Mexican wrestling has a remarkable cinematic history that stretched over three decades. Beginning in the 1950s, top “lucha libre” (free fighting) stars began appearing in movies that had them wearing their trademark masks not only while wrestling but while driving around in their sports cars and engaging in Batman-like adventures battling Martians, “death robots,” vampire women and criminal masterminds. There were hundreds of these films; El Santo, the most beloved luchador of all time starred in 52 alone.

For the most part, however, there’s only one movie that anybody asks lucha libre star Rocky Romero about. “When people ask, ‘What do you do?’ I say I’m a luchador,” Romero tells me in a phone interview. “And they say, ‘Like Nacho Libre?’”

Romero is one of the celebrity lucha libre wrestlers on Lucha Libre USA’s “Masked Warriors Live 2012” tour, which comes to HP Pavilion Friday. Raised in L.A., the Cuban-American Romero is one of the most popular “technicos” on the tour. (In Mexican pro wrestling, technicos are the good guys; “rudos” are the villains.) While today’s audiences may only have seen the culty Jack Black comedy, Romero knows the early films that sparked a wave of lucha libre cool when they were shown here on TV. The stars—El Santo, Neutron, Blue Demon, etc.—were masked for much of these films, so they had to create a larger-than-life presence, just as today’s luchadors do on the tour.

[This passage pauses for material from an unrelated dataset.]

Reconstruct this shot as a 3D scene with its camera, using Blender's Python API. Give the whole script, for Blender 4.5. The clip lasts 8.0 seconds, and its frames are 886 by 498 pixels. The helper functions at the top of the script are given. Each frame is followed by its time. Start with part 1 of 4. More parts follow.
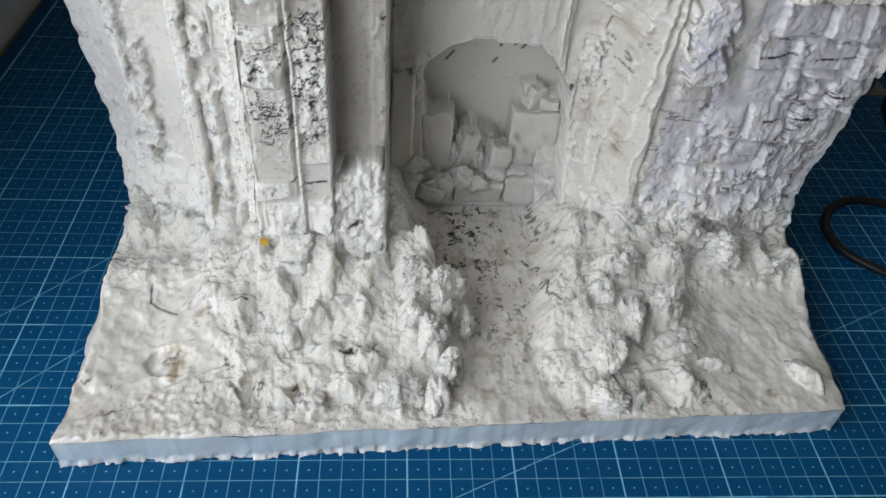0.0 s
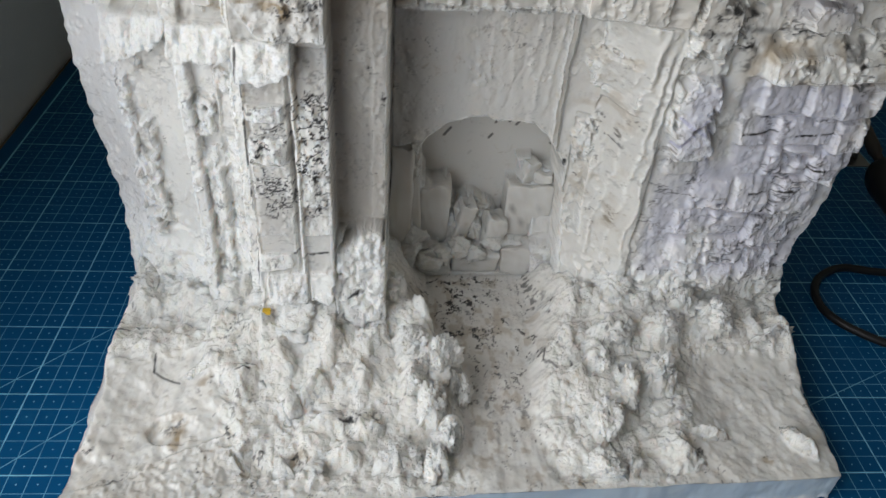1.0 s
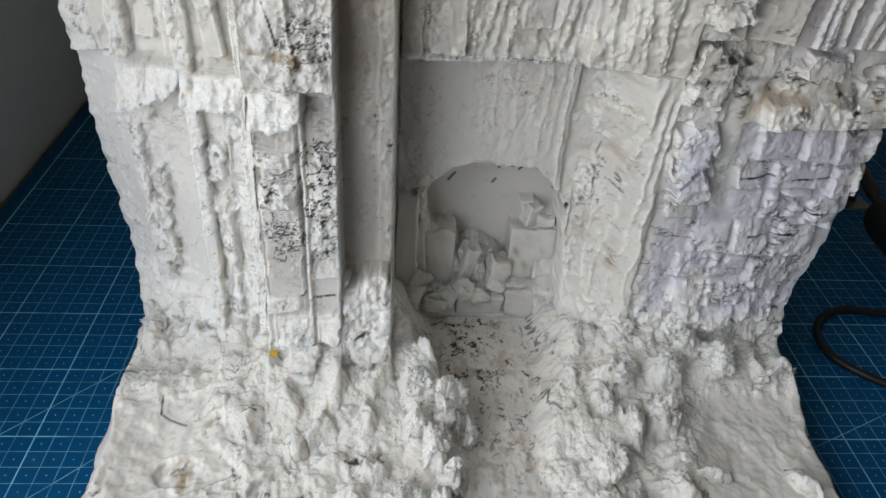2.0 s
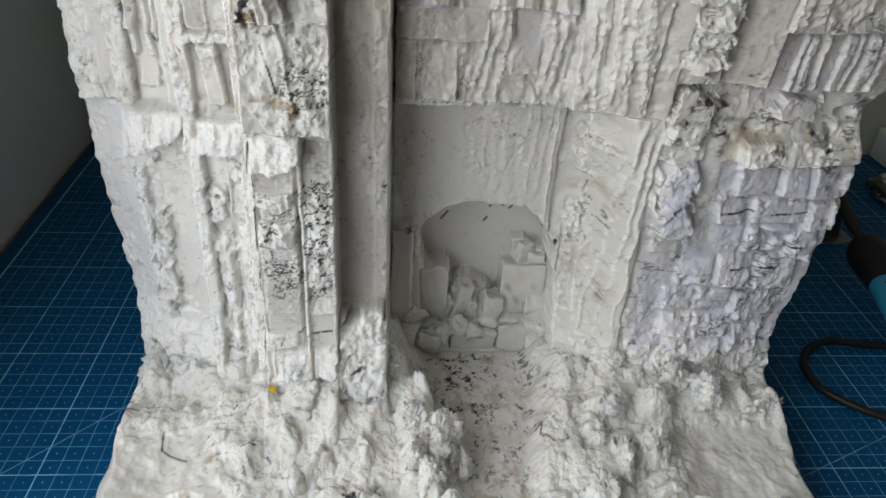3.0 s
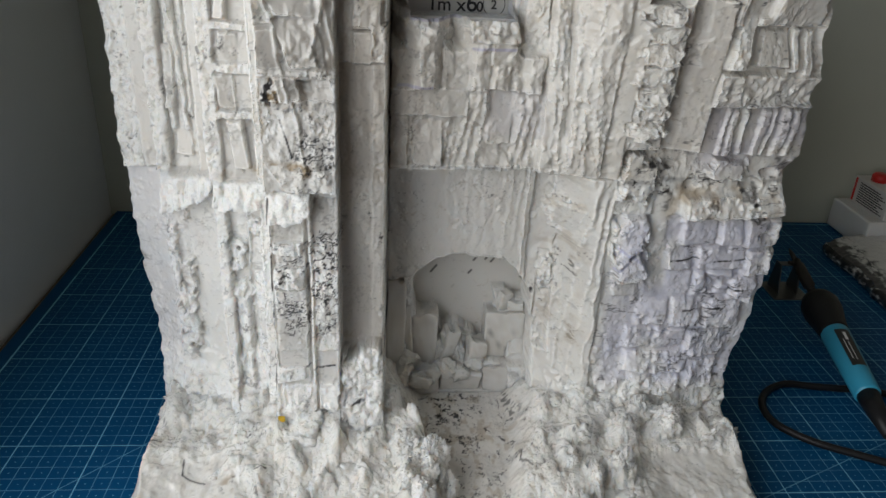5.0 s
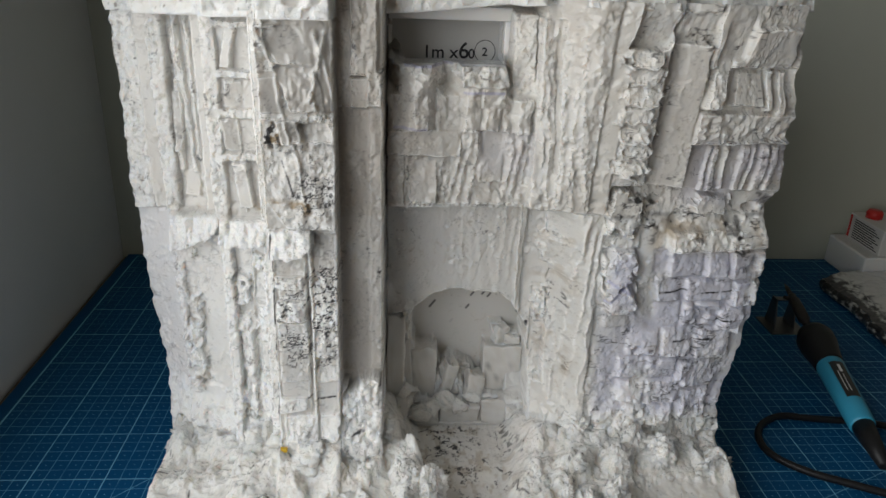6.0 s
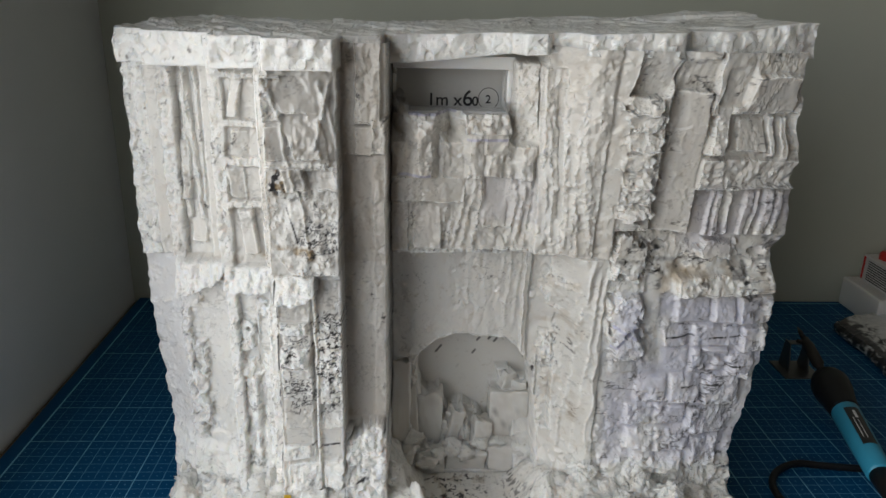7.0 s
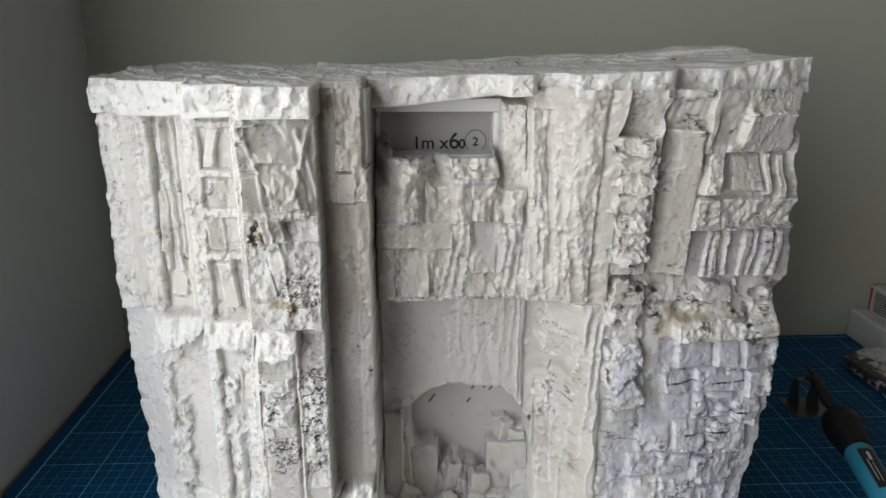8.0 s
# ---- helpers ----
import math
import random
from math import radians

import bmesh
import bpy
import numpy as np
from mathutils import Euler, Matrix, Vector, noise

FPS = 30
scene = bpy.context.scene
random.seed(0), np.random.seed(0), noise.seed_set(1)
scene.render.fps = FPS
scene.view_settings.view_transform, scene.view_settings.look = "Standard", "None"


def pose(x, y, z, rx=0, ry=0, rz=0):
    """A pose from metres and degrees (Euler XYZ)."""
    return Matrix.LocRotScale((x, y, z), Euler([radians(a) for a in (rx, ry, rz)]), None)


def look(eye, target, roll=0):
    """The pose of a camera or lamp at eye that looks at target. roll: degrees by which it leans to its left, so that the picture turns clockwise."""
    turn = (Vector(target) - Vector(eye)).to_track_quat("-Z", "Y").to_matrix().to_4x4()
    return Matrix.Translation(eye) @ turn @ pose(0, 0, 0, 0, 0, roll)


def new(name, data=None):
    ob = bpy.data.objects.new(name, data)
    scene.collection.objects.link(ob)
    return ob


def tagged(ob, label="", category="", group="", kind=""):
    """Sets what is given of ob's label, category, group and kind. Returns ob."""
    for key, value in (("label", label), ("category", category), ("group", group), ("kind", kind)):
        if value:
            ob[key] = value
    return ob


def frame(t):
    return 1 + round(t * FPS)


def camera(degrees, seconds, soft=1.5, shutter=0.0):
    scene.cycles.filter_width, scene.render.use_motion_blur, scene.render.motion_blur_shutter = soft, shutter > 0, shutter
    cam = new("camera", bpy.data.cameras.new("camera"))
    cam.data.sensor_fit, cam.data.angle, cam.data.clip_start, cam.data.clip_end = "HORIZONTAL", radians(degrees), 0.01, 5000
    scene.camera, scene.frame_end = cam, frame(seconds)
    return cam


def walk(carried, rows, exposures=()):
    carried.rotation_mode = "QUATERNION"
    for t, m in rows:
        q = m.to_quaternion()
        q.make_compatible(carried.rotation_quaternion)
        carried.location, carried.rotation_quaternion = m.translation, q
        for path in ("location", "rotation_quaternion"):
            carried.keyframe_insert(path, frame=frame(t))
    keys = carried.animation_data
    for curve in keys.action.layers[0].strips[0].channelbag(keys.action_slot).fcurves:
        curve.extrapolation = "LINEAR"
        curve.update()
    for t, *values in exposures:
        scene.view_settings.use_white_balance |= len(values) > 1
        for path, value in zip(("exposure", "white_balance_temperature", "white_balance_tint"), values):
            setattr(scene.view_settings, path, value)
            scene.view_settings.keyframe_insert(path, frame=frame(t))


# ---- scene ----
cam = camera(61.5, 8.0)
PATH = [
    (0, (-0.01, -0.181, 0.313), (0.135, 1.251, -1.076), 4.9),
    (0.2, (-0.01, -0.1814, 0.3134), (0.1351, 1.256, -1.0697), 4.88),
    (0.3, (-0.01, -0.1819, 0.3139), (0.1352, 1.2623, -1.0618), 4.85),
    (0.4, (-0.01, -0.1837, 0.3156), (0.1355, 1.2844, -1.0341), 4.74),
    (0.5, (-0.01, -0.186, 0.318), (0.136, 1.314, -0.997), 4.6),
    (1, (-0.011, -0.188, 0.321), (0.137, 1.363, -0.933), 4.5),
    (1.5, (-0.012, -0.19, 0.323), (0.12, 1.401, -0.882), 4.3),
    (2, (-0.012, -0.193, 0.325), (0.124, 1.427, -0.839), 4.0),
    (3.5, (-0.012, -0.217, 0.334), (0.142, 1.496, -0.687), 3.3),
    (4, (-0.014, -0.233, 0.337), (0.148, 1.51, -0.631), 3.2),
    (4.5, (-0.014, -0.248, 0.34), (0.154, 1.52, -0.58), 3.2),
    (5.8, (-0.006, -0.289, 0.345), (0.121, 1.543, -0.448), 2.3),
    (6, (-0.005, -0.288, 0.345), (0.124, 1.555, -0.422), 2.0),
    (6.5, (-0.002, -0.289, 0.347), (0.106, 1.577, -0.367), 1.7),
    (7, (0.001, -0.288, 0.348), (0.09, 1.596, -0.318), 1.4),
    (7.5, (0.005, -0.281, 0.35), (0.071, 1.622, -0.262), 0.8),
    (7.7, (0.0074, -0.277, 0.3504), (0.0747, 1.6304, -0.2484), 0.56),
    (8, (0.011, -0.271, 0.351), (0.088, 1.641, -0.231), 0.0),
]
EXPOSURE = ((0.0, 0.03, 6450, 9), (0.5, 0.0, 6480, 9), (2.0, -0.06, 6480, 9), (3.5, -0.07, 6540, 9), (4.5, -0.10, 6550, 9), (6.0, -0.10, 6600, 9), (7.0, -0.11, 6620, 9), (7.5, 0.03, 6620, 9), (8.0, 0.08, 6600, 9))
walk(cam, [(t, look(eye, target, roll)) for t, eye, target, roll in PATH], EXPOSURE)
# ==== place ====

# ---- world, window and lamps ----
world = bpy.data.worlds.new("world")
scene.world = world
world.use_nodes = True
wn = world.node_tree
sky = wn.nodes.new("ShaderNodeTexSky")
sky.sky_type, sky.sun_disc = "NISHITA", False
sky.sun_elevation, sky.sun_rotation = radians(40), radians(-115)
wn.links.new(sky.outputs["Color"], wn.nodes["Background"].inputs["Color"])
wn.nodes["Background"].inputs["Strength"].default_value = 0.1

# the opening of the window in the left wall, in front of the desk's far half
WIN_Y0, WIN_Y1, WIN_Z0, WIN_Z1 = -1.00, 0.01, 0.02, 0.80
LEFT_X, BACK_Y, RIGHT_X, FRONT_Y = -0.318, 0.522, 2.6, -2.2
FLOOR_Z, CEIL_Z = -0.76, 1.7
day = bpy.data.lights.new("window_light", "AREA")
day.shape, day.size, day.size_y = "RECTANGLE", WIN_Y1 - WIN_Y0, WIN_Z1 - WIN_Z0
day.energy, day.color = 7.05, (0.97, 0.985, 1.0)
lamp = new("window_light", day)
lamp.matrix_world = look((LEFT_X - 0.03, (WIN_Y0 + WIN_Y1) / 2, (WIN_Z0 + WIN_Z1) / 2), (2, (WIN_Y0 + WIN_Y1) / 2, (WIN_Z0 + WIN_Z1) / 2))


# ---- materials ----
def material(name):
    m = bpy.data.materials.new(name)
    m.use_nodes = True
    return m, m.node_tree.nodes, m.node_tree.links, m.node_tree.nodes["Principled BSDF"]


def node(nodes, kind, **values):
    n = nodes.new(kind)
    for key, value in values.items():
        n.inputs[key.replace("_", " ")].default_value = value
    return n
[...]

“I think personality’s the most important part of the ‘character’ or whatever you want to call it,” he says. “Everybody [in the sport] can do the moves, but it’s a certain personality and connection with the people that makes you popular or not popular.”

Romero has taken this to heart in his matches, and it’s made him a star luchador. “Growing up in L.A., I was a big fan of Hulk Hogan. That was him. He didn’t do many cool moves; he’d do like a leg drop or something,” says Romero. “But he had a certain charisma about him. No matter where you were—you could be in the last seat in the area&—you could just feel that energy from him.”

Still, he says lucha libre—while featuring the same kind of storylines, feuds and colorful villains seen in American pro wrestling (one rudo is RJ Brewer, son of Arizona governor Jan Brewer, who riles up Mexican wrestling audiences like nobody else with his anti-immigrant shtick)—is a unique phenomenon.

“It’s completely different than the American version of it. The guys are so much more athletic than the American guys, the WWE guys,” he says. “The stuff that they’re doing is amazing. The high flying is comparable to nothing else. That automatically catches your eye as a spectator, even if you’re just watching it for the first time.”